⟨

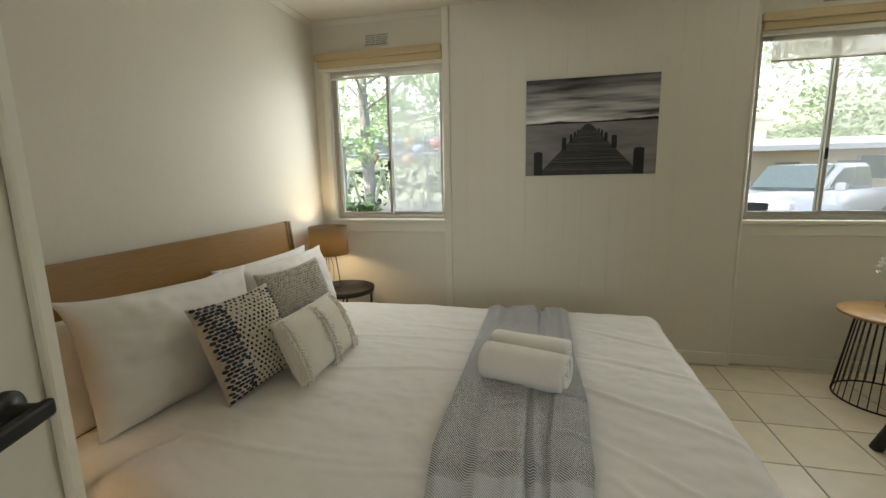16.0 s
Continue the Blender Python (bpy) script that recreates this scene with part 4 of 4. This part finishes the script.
backlit(LEAF, (0.58, 0.74, 0.42), 0.7)
LEAFD = mat("glossy_shrub_leaves", (0.055, 0.16, 0.03), 0.4, per_island=0.5, grain=0.2, scale=20)
FENCE = mat("painted_fence_steel", (0.42, 0.45, 0.46), 0.5, 0.3, grain=0.2, scale=20)
SHADESAIL = mat("pergola_roof_sheet", (0.50, 0.54, 0.56), 0.6, grain=0.1, scale=10)
RENDERW = mat("beige_cabin_cladding", (0.55, 0.45, 0.30), 0.8, grain=0.12, scale=18, bump=0.2, bump_scale=60, blotch=0.1)
ROOF = mat("grey_metal_roof", (0.40, 0.41, 0.42), 0.5, 0.2, grain=0.12, scale=12)
CARP = mat("silver_car_paint", (0.50, 0.53, 0.56), 0.25, 0.4, grain=0.03, scale=12)
CARG = mat("dark_car_glass", (0.10, 0.13, 0.13), 0.06, grain=0.1, scale=6)
TYRE = mat("tyre_rubber", (0.02, 0.02, 0.02), 0.85, grain=0.2, scale=60)
GZ = -0.45
PERG = mat("pergola_steel", (0.40, 0.42, 0.43), 0.5, 0.2, grain=0.15, scale=20)
HAZE = emit_mat("pale_sky_haze", (0.95, 0.98, 1.0), 0.75)
solid("backdrop", box(-260, 260, 118, 118.5, -10, 150), HAZE, "pale hazy bright sky", "backdrop", kind="structure")
bm = box(-400, 400, 3.76, 600, GZ - 0.05, GZ)
solid("ground", bm, GROUND, "dry pale lawn and gravel outside", "ground", kind="structure")


def leaf_cloud(bm, c, rad, count, size, flat=0.8):
    for _ in range(count):
        d = Vector((random.gauss(0, 1), random.gauss(0, 1), random.gauss(0, 1) * flat))
        d = d.normalized() * (random.random() ** 0.45)
        o = Vector(c) + Vector((d.x * rad, d.y * rad, d.z * rad * flat))
        s = size * random.uniform(0.6, 1.3)
        e = Euler((random.uniform(-1, 1), random.uniform(-1, 1), random.uniform(0, 6.28))).to_matrix()
        pts = [(-0.5, 0, 0), (0, -0.3, 0.06), (0.5, 0, -0.05), (0, 0.3, 0.06)]
        bm.faces.new([bm.verts.new(o + e @ Vector(p) * s) for p in pts])


def tree(x, y, h, crown_z, spread, n, size, label):
    t = thing("tree", label, "tree", pose(x, y, GZ))
    bm = tube([(0, 0, 0), (0.05, 0, h * 0.3), (-0.04, 0.05, h * 0.6), (0.05, 0, h)], 0.17, 12, taper=0.45)
    for k in range(7):
        a = k * 2.4
        z = crown_z * (0.94 + 0.05 * k)
        tube([(0, 0, z), (0.5 * spread * math.cos(a), 0.5 * spread * math.sin(a), z + 0.5), (spread * math.cos(a), spread * math.sin(a), z + 0.9)], 0.03, 7, bm, 0.35)
    part("trunk", bm, BARK, t, "", True)
    bm = bmesh.new()
    for k in range(n):
        a, r = random.uniform(0, 6.28), spread * random.random() ** 0.6 * 1.25
        leaf_cloud(bm, (r * math.cos(a), r * math.sin(a), crown_z + random.uniform(-0.15, 2.8)), random.uniform(0.35, 0.75), 60, size)
    for k in range(3):
        leaf_cloud(bm, (random.uniform(-0.3, 0.35), random.uniform(-0.45, 0.1), crown_z * 0.68 + 0.2 * k), 0.38, 60, size)
    part("crown", bm, LEAF, t)
    return t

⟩

■ Written exercise ■
Reproduce every line above as written, skipping pictures.

■ Correct output ■
16.0 s
Continue the Blender Python (bpy) script that recreates this scene with part 4 of 4. This part finishes the script.
backlit(LEAF, (0.58, 0.74, 0.42), 0.7)
LEAFD = mat("glossy_shrub_leaves", (0.055, 0.16, 0.03), 0.4, per_island=0.5, grain=0.2, scale=20)
FENCE = mat("painted_fence_steel", (0.42, 0.45, 0.46), 0.5, 0.3, grain=0.2, scale=20)
SHADESAIL = mat("pergola_roof_sheet", (0.50, 0.54, 0.56), 0.6, grain=0.1, scale=10)
RENDERW = mat("beige_cabin_cladding", (0.55, 0.45, 0.30), 0.8, grain=0.12, scale=18, bump=0.2, bump_scale=60, blotch=0.1)
ROOF = mat("grey_metal_roof", (0.40, 0.41, 0.42), 0.5, 0.2, grain=0.12, scale=12)
CARP = mat("silver_car_paint", (0.50, 0.53, 0.56), 0.25, 0.4, grain=0.03, scale=12)
CARG = mat("dark_car_glass", (0.10, 0.13, 0.13), 0.06, grain=0.1, scale=6)
TYRE = mat("tyre_rubber", (0.02, 0.02, 0.02), 0.85, grain=0.2, scale=60)
GZ = -0.45
PERG = mat("pergola_steel", (0.40, 0.42, 0.43), 0.5, 0.2, grain=0.15, scale=20)
HAZE = emit_mat("pale_sky_haze", (0.95, 0.98, 1.0), 0.75)
solid("backdrop", box(-260, 260, 118, 118.5, -10, 150), HAZE, "pale hazy bright sky", "backdrop", kind="structure")
bm = box(-400, 400, 3.76, 600, GZ - 0.05, GZ)
solid("ground", bm, GROUND, "dry pale lawn and gravel outside", "ground", kind="structure")


def leaf_cloud(bm, c, rad, count, size, flat=0.8):
    for _ in range(count):
        d = Vector((random.gauss(0, 1), random.gauss(0, 1), random.gauss(0, 1) * flat))
        d = d.normalized() * (random.random() ** 0.45)
        o = Vector(c) + Vector((d.x * rad, d.y * rad, d.z * rad * flat))
        s = size * random.uniform(0.6, 1.3)
        e = Euler((random.uniform(-1, 1), random.uniform(-1, 1), random.uniform(0, 6.28))).to_matrix()
        pts = [(-0.5, 0, 0), (0, -0.3, 0.06), (0.5, 0, -0.05), (0, 0.3, 0.06)]
        bm.faces.new([bm.verts.new(o + e @ Vector(p) * s) for p in pts])


def tree(x, y, h, crown_z, spread, n, size, label):
    t = thing("tree", label, "tree", pose(x, y, GZ))
    bm = tube([(0, 0, 0), (0.05, 0, h * 0.3), (-0.04, 0.05, h * 0.6), (0.05, 0, h)], 0.17, 12, taper=0.45)
    for k in range(7):
        a = k * 2.4
        z = crown_z * (0.94 + 0.05 * k)
        tube([(0, 0, z), (0.5 * spread * math.cos(a), 0.5 * spread * math.sin(a), z + 0.5), (spread * math.cos(a), spread * math.sin(a), z + 0.9)], 0.03, 7, bm, 0.35)
    part("trunk", bm, BARK, t, "", True)
    bm = bmesh.new()
    for k in range(n):
        a, r = random.uniform(0, 6.28), spread * random.random() ** 0.6 * 1.25
        leaf_cloud(bm, (r * math.cos(a), r * math.sin(a), crown_z + random.uniform(-0.15, 2.8)), random.uniform(0.35, 0.75), 60, size)
    for k in range(3):
        leaf_cloud(bm, (random.uniform(-0.3, 0.35), random.uniform(-0.45, 0.1), crown_z * 0.68 + 0.2 * k), 0.38, 60, size)
    part("crown", bm, LEAF, t)
    return t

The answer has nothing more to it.